Seeing such hate led even my own Southern Baptist mother to question her beliefs. We stopped attending church. Something similar clicks for Lamar when his cousin Mary-Ann is singled out by their congregation, as he raps, “The day I chose humanity over religion, the family got closer, it was all forgiven.”

Lamar’s realization — that leading with the heart and loving thy neighbor is the way — is a testament to his attempt to grow more open-minded. He is tying back to the intro of “Auntie Diaries,” about the battle between heart and mind. It shows that while still ignorant, he is willing to start seeing things differently than what he’s known. That sliver of understanding is why I believe the intent behind the song was genuine and not in bad faith. But because of this, it can also be a place for him to receive critique and listen to queer and trans folks so that he can become a true ally.
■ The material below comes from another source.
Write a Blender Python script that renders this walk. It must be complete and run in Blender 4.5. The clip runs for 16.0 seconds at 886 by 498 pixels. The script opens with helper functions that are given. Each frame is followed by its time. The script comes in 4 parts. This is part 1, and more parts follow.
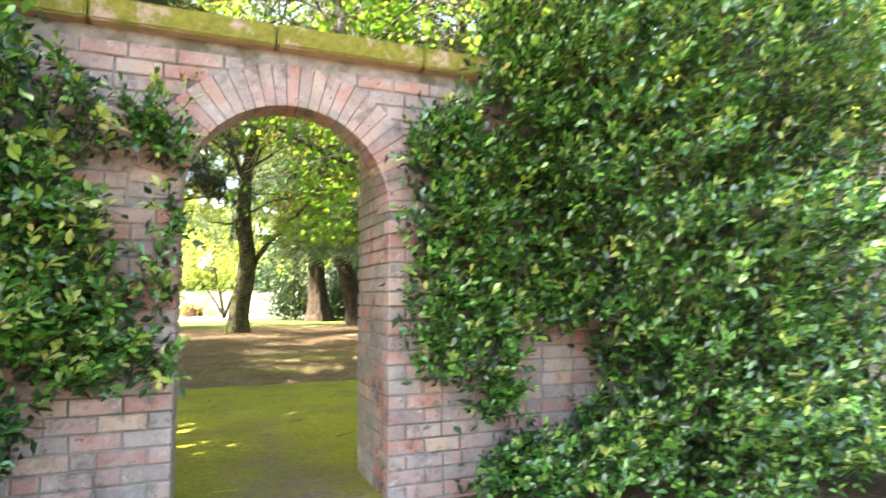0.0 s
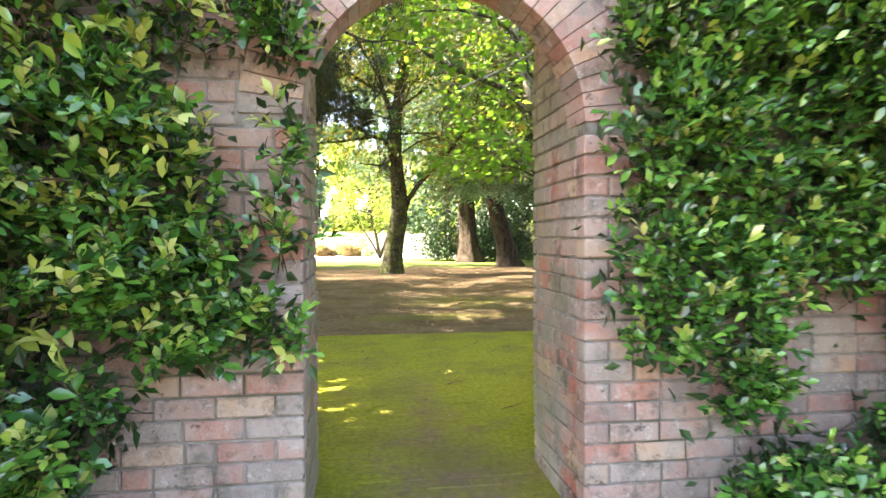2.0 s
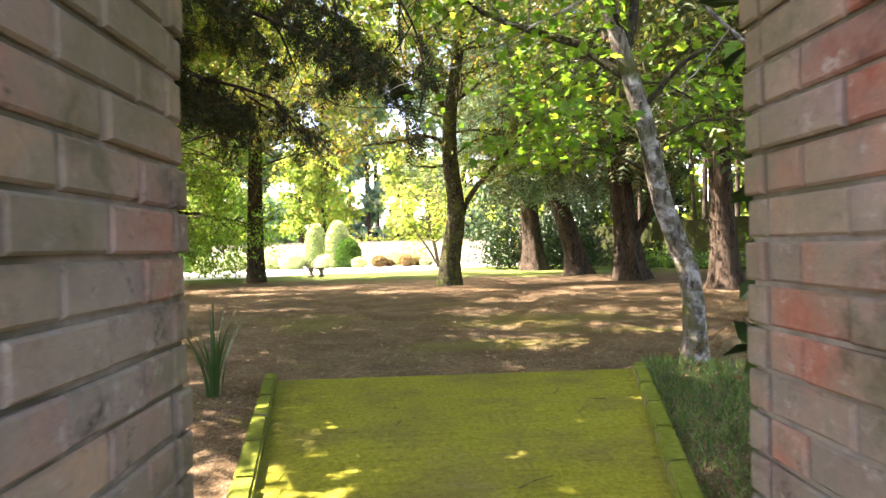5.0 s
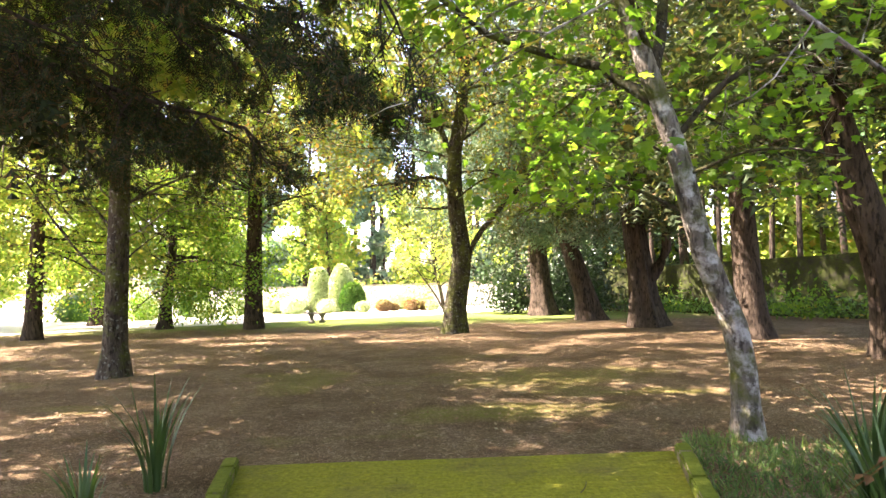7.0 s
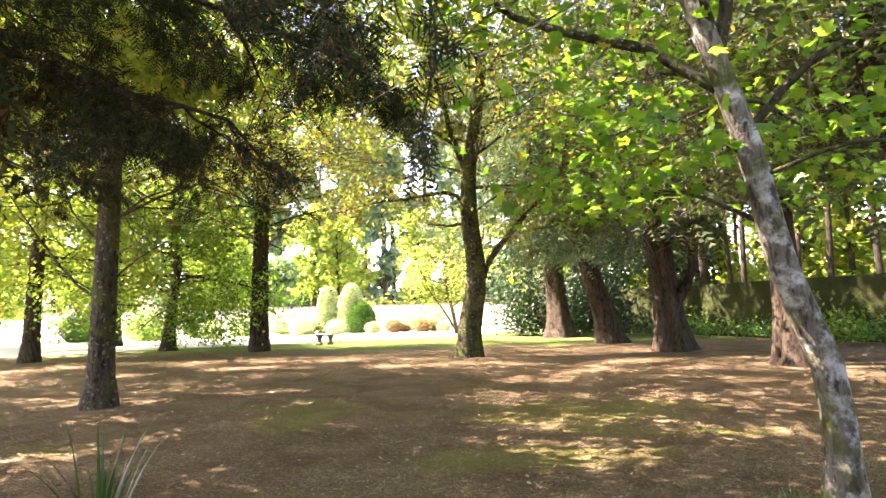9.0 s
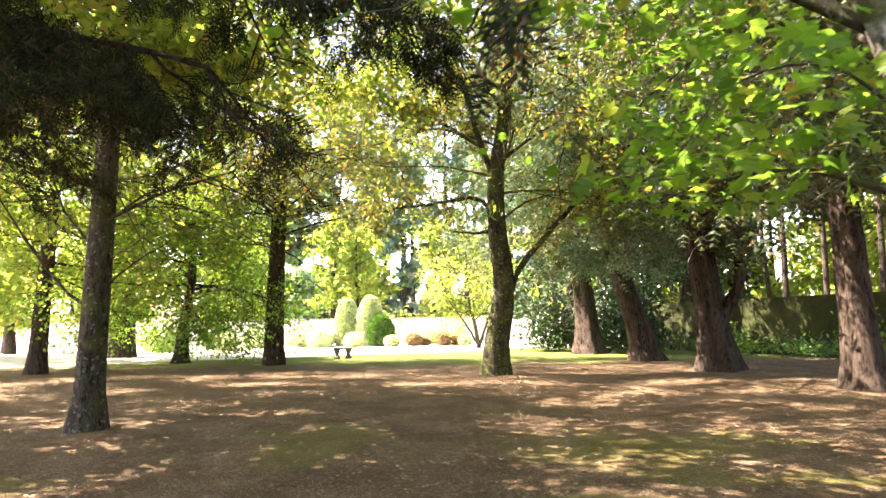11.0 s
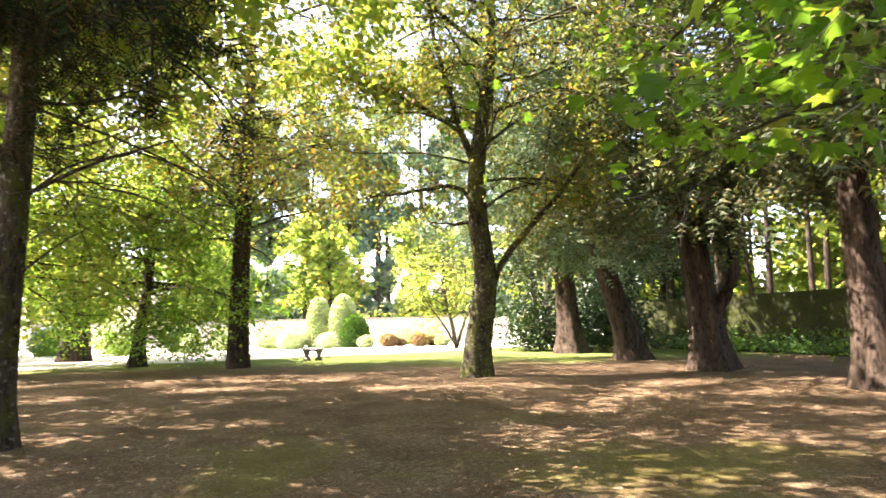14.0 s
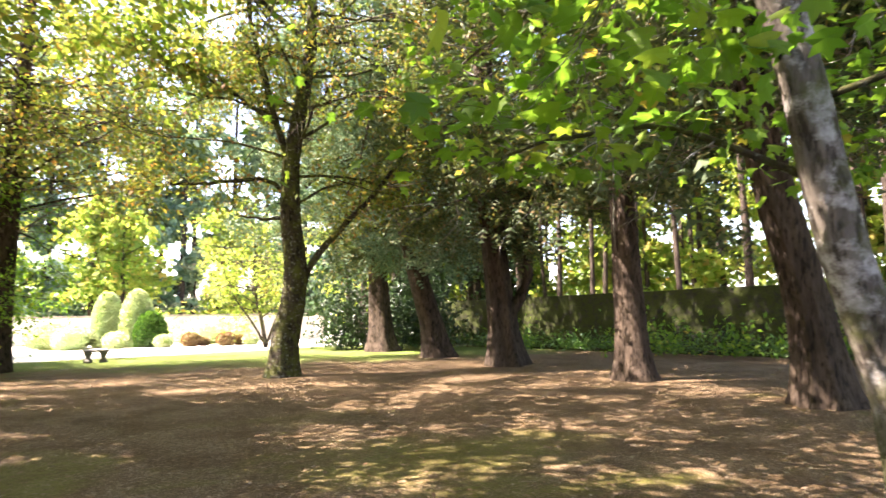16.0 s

The subject matter of “Auntie Diaries” should have been handled with more care. True allyship requires nuance, and with more actionable methods, his intentions would be clearer-cut. Perhaps a feature from a queer rapper who could directly speak to the experience of receiving such hate from family would’ve helped the case here. There are many queer rappers who could have fulfilled this gap, including Santana, Lil Nas X, Isaiah Rashad, and others who have the background to discuss these issues. In moments like this, it’s important to amplify and listen to the critiques of queer and trans people who want to be respected as the human beings we are. For many cisgender heterosexual people, doing the bare minimum is seen as full acceptance, despite ignorantly misgendering, deadnaming, and using the F-slur the way Lamar did.

Many of us understand that breaking the binary one was taught is a process. But are we not deserving of that same grace and understanding, to be heard, loved, and shown humanity? I believe we are, and it starts with hearing us out about our firsthand experiences. When we call out the harm done to our community, give us the grace to listen.